A useful reflection question is this: If someone new stepped into your role tomorrow, would the team suddenly perform better?
If the honest answer is yes, the problem may not be the team itself. It may be the systems, clarity, or leadership approach guiding them.
That is not a failure. It is an opportunity to refine your leadership.
When Leaders Blame Themselves Too Quickly
The opposite pattern also exists.
Some leaders take on far more responsibility than they should.
If a project struggles, they assume they failed to communicate clearly enough. If a team member underperforms, they assume that they did not support them enough.
Empathy is valuable. Accountability is important. But leadership also requires clear boundaries.
Sometimes the issue genuinely sits within the team.
A role may be misaligned with someone’s strengths. A team member may be resistant to feedback. A new strategy may require skills the current team has not yet developed.
Strong leaders do not ignore those realities.
Self-reflection should not become self-blame.
A helpful test is to look at consistency.
Is the problem isolated to one or two individuals?

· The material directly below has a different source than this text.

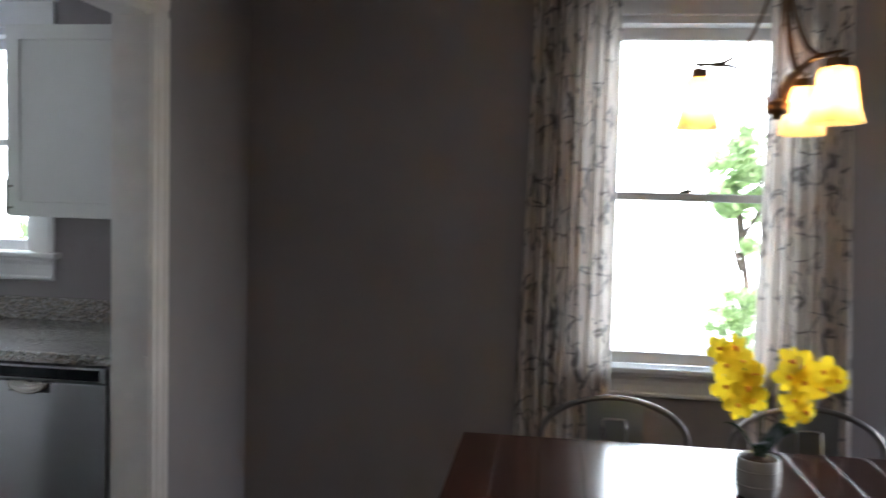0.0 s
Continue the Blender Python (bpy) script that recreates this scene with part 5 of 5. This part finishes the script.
for ang in (34, 274, 154):
    th = radians(ang)
    vx, vy = math.sin(th), math.cos(th)
    part("lower_arm", strap([(0.020, 1.750), (0.040, 1.795), (0.075, 1.828), (0.115, CZ + 0.018), (CR - 0.03, CZ + 0.017)], vx, vy, 0.015, 0.0065), "bronze", cl)
    part("upper_arm", strap([(0.006, 2.22), (0.020, 2.06), (0.048, 1.955), (0.085, 1.885), (0.125, CZ + 0.026), (CR - 0.02, CZ + 0.021), (CR + 0.012, CZ + 0.022)], vx, vy, 0.015, 0.0065), "bronze", cl)
    sx, sy = CX + vx * CR, CY + vy * CR
    cup = boxes((-0.019, 0.019, -0.019, 0.019, -0.011, 0.009), (-0.005, 0.005, -0.005, 0.005, 0.0085, 0.020), bevel=0.0015)
    bmesh.ops.transform(cup, matrix=pose(sx, sy, CZ, 0, 0, -ang), verts=cup.verts)
    part("cup", cup, "bronze", cl, "square bronze cup")
    bm = bmesh.new()
    square_bell(bm, [(0.018, -0.0112), (0.029, -0.014), (0.034, -0.026), (0.037, -0.060), (0.042, -0.095), (0.053, -0.134), (0.0505, -0.134), (0.0395, -0.095), (0.0345, -0.060), (0.0315, -0.028), (0.027, -0.0165), (0.016, -0.0145)], (sx, sy, CZ), -th)
    part("shade", bm, "lamp_glass", cl, "amber frosted bell glass shade")
    bm = bmesh.new()
    add_lathe(bm, [(0.0, -0.126), (0.016, -0.121), (0.024, -0.104), (0.021, -0.084), (0.012, -0.060), (0.011, -0.018)], (sx, sy, CZ), 18)
    part("bulb", bm, "bulb_glow", cl, "glowing bulb")

# curtains with their rod
rod = thing("curtain_rod", (0.82, DN - 0.09, 2.36), "dark metal curtain rod above the window", "curtain rod")
bm = bmesh.new()
add_tube(bm, [(0.05, DN - 0.095, 2.365), (1.62, DN - 0.095, 2.365)], 0.010, 12)
part("rod", bm, "bronze", rod)
for bx in (0.09, 1.58):
    bm = bmesh.new()
    add_tube(bm, [(bx, DN - 0.0005, 2.365), (bx, DN - 0.085, 2.365)], 0.007, 10)
    part("bracket", bm, "bronze", rod)


def curtain(xt0, xt1, xb0, xb1, folds, seed, label):
    cu = thing("curtain", ((xb0 + xb1) / 2, DN - 0.1, 0.02), label, "curtain", "printed curtains")
    bm = bmesh.new()
    uv = bm.loops.layers.uv.new("UVMap")
    nu, nv = folds * 10, 30
    grid = []
    for j in range(nv + 1):
        v = j / nv
        z = 2.40 - 2.37 * v
        row = []
        for i in range(nu + 1):
            u = i / nu
            x0, x1 = xt0 + (xb0 - xt0) * v, xt1 + (xb1 - xt1) * v
            ph = 2 * math.pi * folds * u + seed + 0.5 * math.sin(3 * v + seed)
            depth = 0.024 + 0.008 * math.sin(5 * u + seed)
            row.append(bm.verts.new((x0 + (x1 - x0) * u + 0.006 * math.sin(ph * 0.5 + 4 * v), DN - 0.095 + depth * math.sin(ph) + 0.006 * noise.noise(Vector((u * 6, v * 3, seed))), z)))
        grid.append(row)
    for j in range(nv):
        for i in range(nu):
            fc = bm.faces.new((grid[j][i], grid[j + 1][i], grid[j + 1][i + 1], grid[j][i + 1]))
            fc.smooth = True
            for lp, (a, b) in zip(fc.loops, ((i, j), (i, j + 1), (i + 1, j + 1), (i + 1, j))):
                lp[uv].uv = (a / nu * folds * 0.14 + seed, 2.37 * (1 - b / nv))
    part("panel", bm, "curtain_cloth", cu)
    return cu


curtain(0.176, 0.520, 0.145, 0.540, 8, 0.4, "off-white curtain printed with dark twigs, hanging in folds")
curtain(1.085, 1.395, 1.095, 1.50, 7, 2.1, "off-white curtain printed with dark twigs, by the window")

# ---- outside ----
structure("ground", boxes((-120, 120, OUT + 0.5, 160, -0.7, -0.6)), "grass", "bright mown lawn behind the house", "ground")


def leafy(name, x, y, base, height, spread, count, seed, label, trunk=True):
    r = random.Random(seed)
    tr_ = thing(name, (x, y, base), label, "tree" if trunk else "shrub")
    low = base + (height * 0.35 if trunk else 0.05)
    if trunk:
        bm = bmesh.new()
        add_tube(bm, [(x, y, base), (x + 0.1, y, base + height * 0.3), (x - 0.1, y + 0.1, base + height * 0.7), (x, y, base + height * 0.92)], [height * 0.020, height * 0.016, height * 0.010, 0.012], 10)
        for k in range(6):
            a = r.uniform(0, 6.28)
            z = base + height * r.uniform(0.35, 0.7)
            add_tube(bm, [(x, y, z), (x + math.cos(a) * spread * 0.4, y + math.sin(a) * spread * 0.4, z + height * 0.1), (x + math.cos(a) * spread * 0.75, y + math.sin(a) * spread * 0.75, z + height * 0.17)], [height * 0.012, height * 0.008, 0.01], 6)
        part("trunk", bm, "bark", tr_)
    clumps = [(Vector((x + r.gauss(0, spread * 0.45), y + r.gauss(0, spread * 0.45), low + (base + height - low) * r.random() ** 0.8)), spread * r.uniform(0.18, 0.38)) for _ in range(26)]
    verts, faces = [], []
    for _ in range(count):
        c0, rad = r.choice(clumps)
        p = c0 + Vector((r.gauss(0, 1), r.gauss(0, 1), r.gauss(0, 0.8))) * rad * 0.55
        if p.z < base + 0.05:
            p.z = base + 0.05 + r.random() * 0.3
        a, b = Vector((r.uniform(-1, 1), r.uniform(-1, 1), r.uniform(-1, 1))).normalized(), Vector((r.uniform(-1, 1), r.uniform(-1, 1), r.uniform(-1, 1))).normalized()
        s_ = (0.075 if trunk else 0.05) * r.uniform(0.7, 1.5)
        i = len(verts)
        verts += [p - a * s_, p + b * s_ * 0.5, p + a * s_, p - b * s_ * 0.5]
        faces.append((i, i + 1, i + 2, i + 3))
    me = bpy.data.meshes.new("crown")
    me.from_pydata([tuple(v) for v in verts], [], faces)
    me.materials.append(MATS["foliage"])
    ob = new("crown", me)
    ob.parent = tr_
    ob.matrix_parent_inverse = Matrix.Translation(-Vector(tr_.location))
    return tr_


# added glowing sheet: whites out the view and sends light through the windows
structure("backdrop", boxes((-22, 22, 24.0, 24.1, -0.6, 14.0)), "backdrop_glow", "added glowing sheet standing in for the bright sky behind the garden", "backdrop")
structure("driveway", boxes((-5.5, 8.0, OUT + 1.2, 23.9, -0.6, -0.57)), "concrete", "pale concrete driveway beside the lawn", "road")
leafy("garden_tree", 2.95, 13.0, -0.6, 3.2, 0.46, 2600, 3, "leafy green garden tree behind the lawn")
leafy("garden_shrub", 2.85, 12.4, -0.6, 0.9, 0.42, 1600, 4, "low green garden shrub", trunk=False)
leafy("garden_shrub", -8.6, 11.6, -0.6, 3.0, 1.7, 9000, 8, "dense green hedge shrub outside the kitchen window", trunk=False)
leafy("garden_shrub", -6.2, 12.2, -0.6, 2.6, 1.5, 8000, 9, "dense green hedge shrub beside another", trunk=False)
leafy("garden_tree", -9.5, 17.0, -0.6, 7.5, 2.2, 10000, 11, "tall leafy green tree behind the hedge")

# ---- floors laid piece by piece ----
shared_mesh = {}


def flat_piece(name, parent, x0, x1, y0, y1, z0, z1, mat, bevel=0.0015):
    key = (name, round(x1 - x0, 4), round(y1 - y0, 4))
    if key not in shared_mesh:
        w, d = (x1 - x0) / 2, (y1 - y0) / 2
        me = bpy.data.meshes.new(name)
        b = bevel
        vs = [(-w, -d, z0), (w, -d, z0), (w, d, z0), (-w, d, z0), (-w, -d, z1 - b), (w, -d, z1 - b), (w, d, z1 - b), (-w, d, z1 - b), (-w + b, -d + b, z1), (w - b, -d + b, z1), (w - b, d - b, z1), (-w + b, d - b, z1)]
        fs = [(0, 1, 5, 4), (1, 2, 6, 5), (2, 3, 7, 6), (3, 0, 4, 7), (4, 5, 9, 8), (5, 6, 10, 9), (6, 7, 11, 10), (7, 4, 8, 11), (8, 9, 10, 11)]
        me.from_pydata(vs, [], fs)
        me.materials.append(MATS[mat])
        shared_mesh[key] = me
    ob = new(name, shared_mesh[key])
    ob.location = ((x0 + x1) / 2, (y0 + y1) / 2, 0)
    ob.parent = parent
    return ob


floor_k = bpy.data.objects["floor_kitchen"]
ROW, LEN, GAP = 0.2242, 0.3055, 0.0054
for i in range(-10, 9):
    xa, xb = -2.999 + ROW * (i - 1), -2.999 + ROW * i
    xa, xb = max(xa, END + 0.002), min(xb, PK - 0.002)
    if xb - xa < 0.03:
        continue
    first = 3.182 + (0 if i % 2 == 0 else LEN / 2)
    for j in range(-5, 6):
        ya, yb = max(first + LEN * j, SOUTH + 0.002), min(first + LEN * (j + 1), NORTH - 0.002)
        if yb - ya < 0.03:
            continue
        flat_piece("tile", floor_k, xa + GAP / 2, xb - GAP / 2, ya + GAP / 2, yb - GAP / 2, -0.0058, 0.0, "floor_tile")
floor_d = bpy.data.objects["floor_dining"]
xx = PK + 0.002
n = 0
while xx < DE - 0.05:
    yy = DS + 0.002 - 0.37 * (n % 3)
    while yy < DN - 0.01:
        ya, yb = max(yy, DS + 0.002), min(yy + 1.22, DN - 0.002)
        if xx > PX or (DY0 < ya and yb < DY1):
            flat_piece("floorboard", floor_d, max(xx, PX + 0.002), min(xx + 0.119, DE - 0.002), ya + 0.0008, yb - 0.0008, -0.0118, 0.0, "floor_wood")
        yy += 1.22
    xx += 0.12
    n += 1
part("saddle", boxes((PK + 0.001, PX - 0.001, DY0 + 0.001, DY1 - 0.001, -0.0115, 0.006), bevel=0.003), "floor_wood", trim, "wooden doorway saddle")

Or does the pattern show up across the entire team?
If one person consistently struggles while others perform well, the issue may be individual fit rather than leadership structure.
If multiple people are experiencing the same challenges, the root cause may sit higher up in the system.
Pay Attention to the Signals Your Team Is Sending
Teams communicate far more through behavior than through words.
Leaders who want to understand where problems originate need to closely watch those signals.
When the problem is primarily leadership-related, you often see patterns such as hesitation, confusion, or silence.
Team members may stop offering ideas. They may defer decisions more often to their superiors. Meetings may become quieter even when challenges are obvious.
This often signals a lack of clarity or psychological safety.
When the problem is primarily team-related, the signals look different.
Work may be consistently incomplete despite clear expectations. Feedback may be ignored or resisted. Accountability may be uneven across individuals.
The key is not to react immediately but to observe patterns over time.
Leadership decisions based on a single frustrating meeting or a single missed deliverable rarely yield accurate conclusions.
Patterns tell the truth.
Look at the System, Not Just the People
One of the most useful frameworks leaders can apply is to focus on systems rather than personalities.
When something is not working, it is tempting to focus on individuals.
- Who made the mistake?
- Who dropped the ball?
- Who needs to improve?
But high-performing organizations ask a different question first.
- What in the system allowed this problem to occur?
- Were expectations clearly defined?
- Were timelines realistic?
- Were decision rights understood?
- Was feedback delivered early enough to change the outcome?
When systems are strong, individual performance issues become easier to identify and address.
When systems are unclear, even highly capable teams struggle.
Looking at the system removes emotional bias and creates space for objective leadership decisions.
Ask the Questions That Create Clarity
Self-reflection becomes most powerful when it is guided by honest questions.
I once worked with a client who was an extraordinary performer. A true rainmaker. The kind of person who could sell a pencil to an ant. When they walked into a room, you felt it. Confidence, presence, energy.
Then they got promoted to CEO – and things began to fall apart.
In DISC language, they were a very high D and I. Results-driven, fast-paced, persuasive, and comfortable taking charge. But under pressure, their leadership defaulted to what I call “other accountability.” When something went wrong, the focus immediately went to who messed up and who did not deliver.
What was missing was leader accountability. The willingness to ask, how did my leadership contribute to this outcome?
During one of our early coaching sessions, we discussed negative feedback they had received. They spent most of the conversation explaining the shortcomings of the people who gave the feedback. So I stopped them and said, “You may be right about them. But you are the CEO. The more important question is, how are you contributing to the very problems you are frustrated about?”
That was the moment everything changed. They began to realize that when they felt challenged or disappointed, they became emotionally hijacked. They pushed harder, got sharper, and more directive. The very behaviors that made them successful as an individual contributor were now shutting people down as a CEO.
Our work then focused on helping them recognize the moment of internal tension. Tight chest. Faster speech. Interrupting. Jumping to solutions. Assigning blame quickly.
Once they could recognize their own signals, they could choose a different response. That first step alone was a game-changer.
At the executive level, the issue is rarely competence.
The issue is self-awareness under pressure.
And the leaders who learn to manage themselves in the moment are the ones who succeed in the big chair.
Consider taking time this month to reflect on a few key areas.
- Are my team’s priorities consistently clear?
- Do people understand what success looks like in their roles?
- Do I create space for disagreement and challenge, or do conversations shut down when tension appears?
- Where am I stepping in too quickly instead of allowing others to lead?
- Where might I be tolerating underperformance that needs to be addressed directly?
These questions are not about assigning fault. They are about strengthening leadership awareness.
The more clearly you understand your own patterns, the easier it becomes to distinguish between leadership gaps and team challenges.